Mayor says moratorium would be ‘catastrophic’
Oct. 14, 2016
A moratorium that residents have been seeking for the former Weyerhaeuser campus would be financially “catastrophic” to the city, Mayor Jim Ferrell told residents gathered for Thursday night’s town hall meeting.
“It would take us down a rabbit hole, we have no idea where we would go on the other side. And we would be in constant litigation,” the mayor said, responding to a question from a member of Save Weyerhaeuser Campus.
The Mayor said the property’s zoning has been in place for 22 years, under the concomitant agreement the city and Weyerhaeuser signed when the company annexed to the city in 1994. So new owner IRG could bring legal action for “breach of contract, collateral estoppel, justified reliance,” Mayor Ferrell said in response to a resident’s question.
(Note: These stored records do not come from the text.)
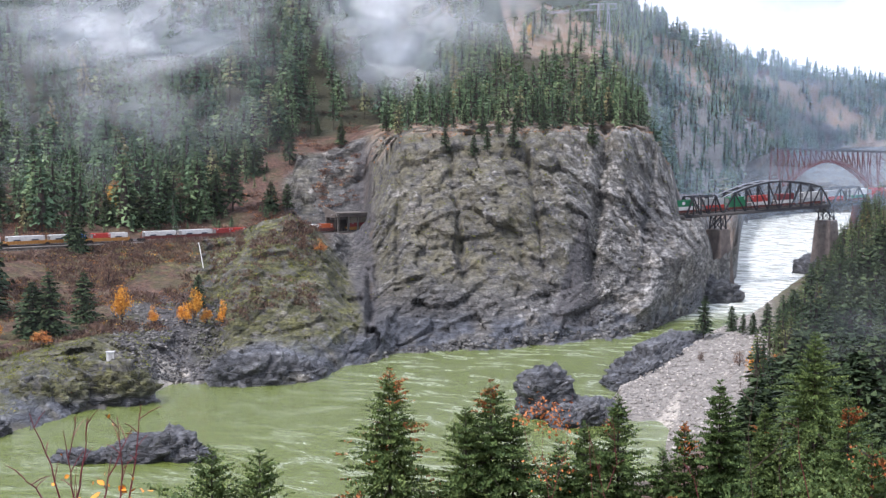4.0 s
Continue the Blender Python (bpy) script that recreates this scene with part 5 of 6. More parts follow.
LEAFY_LOW = [
    (32.41, -0.0666, -0.0584, 0.0042, 'amber'), (26.6, -0.1286, -0.1116, 0.0059, 'lime'), (33.6, -0.1677, -0.151, 0.0105, 'russet'), (28.13, -0.065, -0.0524, 0.0051, 'moss'), (27.54, -0.0798, -0.0608, 0.0051, 'moss'),
    (24.84, -0.1459, -0.1247, 0.0051, 'lime'), (19.45, -0.1677, -0.1548, 0.0084, 'lime'), (28.65, -0.1619, -0.1492, 0.0084, 'lime'), (24.31, -0.1588, -0.146, 0.0084, 'russet'), (16.78, -0.1374, -0.1247, 0.0084, 'russet'),
    (22.85, -0.1291, -0.1121, 0.0076, 'russet'), (25.89, -0.167, -0.15, 0.0067, 'moss'), (18.72, -0.1291, -0.1121, 0.0059, 'orange'), (32.26, -0.085, -0.0766, 0.0067, 'bare'), (8.74, -0.0682, -0.0558, 0.0051, 'bare'),
    (6.11, -0.0695, -0.0593, 0.0051, 'bare'), (5.32, -0.0713, -0.0611, 0.0051, 'russet'), (14.15, -0.0945, -0.0735, 0.0093, 'bare'),
]
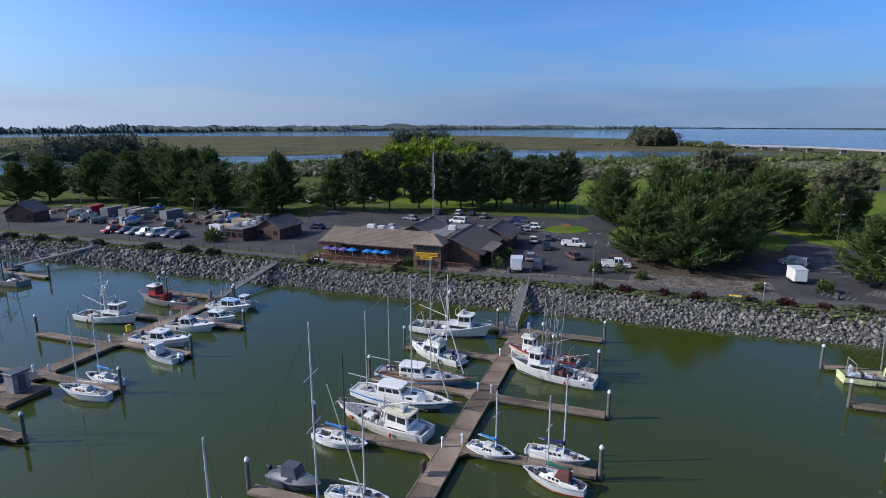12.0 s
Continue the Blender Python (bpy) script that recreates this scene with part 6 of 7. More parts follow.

“We do not want IRG to get their money back from you, the taxpayers, in a $10 million, $20 million judgement … because somehow or another they justifiably relied on this zoning decision,” the mayor said. “And now they’re gonna get their investment back. And then on the backside, they sell the property anyway.”
For weeks, residents have been asking the Federal Way City Council to enact a moratorium on future development permits on the property so that a master development plan for the campus can be drafted.
Mayor Ferrell said the 1994 agreement does not call for a master plan.
“If we follow a logic tree, there is only one reason to call a moratorium, and that is to in whole or in part set aside the concomitant agreement,” he said. “And that will open up the city, in my opinion, to massive liability.”
Litigation with IRG could cost the city “millions and millions of dollars,” and the city wouldn’t be covered by insurance, he said. That could mean impacts to things like police services and human services, he said.
Also at the Oct. 13 Town Hall meeting, the mayor said that a 721,000-square-foot warehouse proposed for the north part of the former Weyerhaeuser campus “won’t work” because the city plans to extend South 324th Street east across Interstate 5 and through the campus. The road, including a new freeway interchange, was included in an amendment to the city’s master plan in June 2015, Ferrell said. IRG, new owner of the campus property, is now trying to figure out what to do about the road, the mayor added.
As for the Preferred Freezer/Orca Bay Seafoods proposal under review by the city, if that project doesn’t go through, IRG says it has “maybe eight or nine other companies standing in line behind this project,” said Brian Wilson, the mayor’s chief of staff.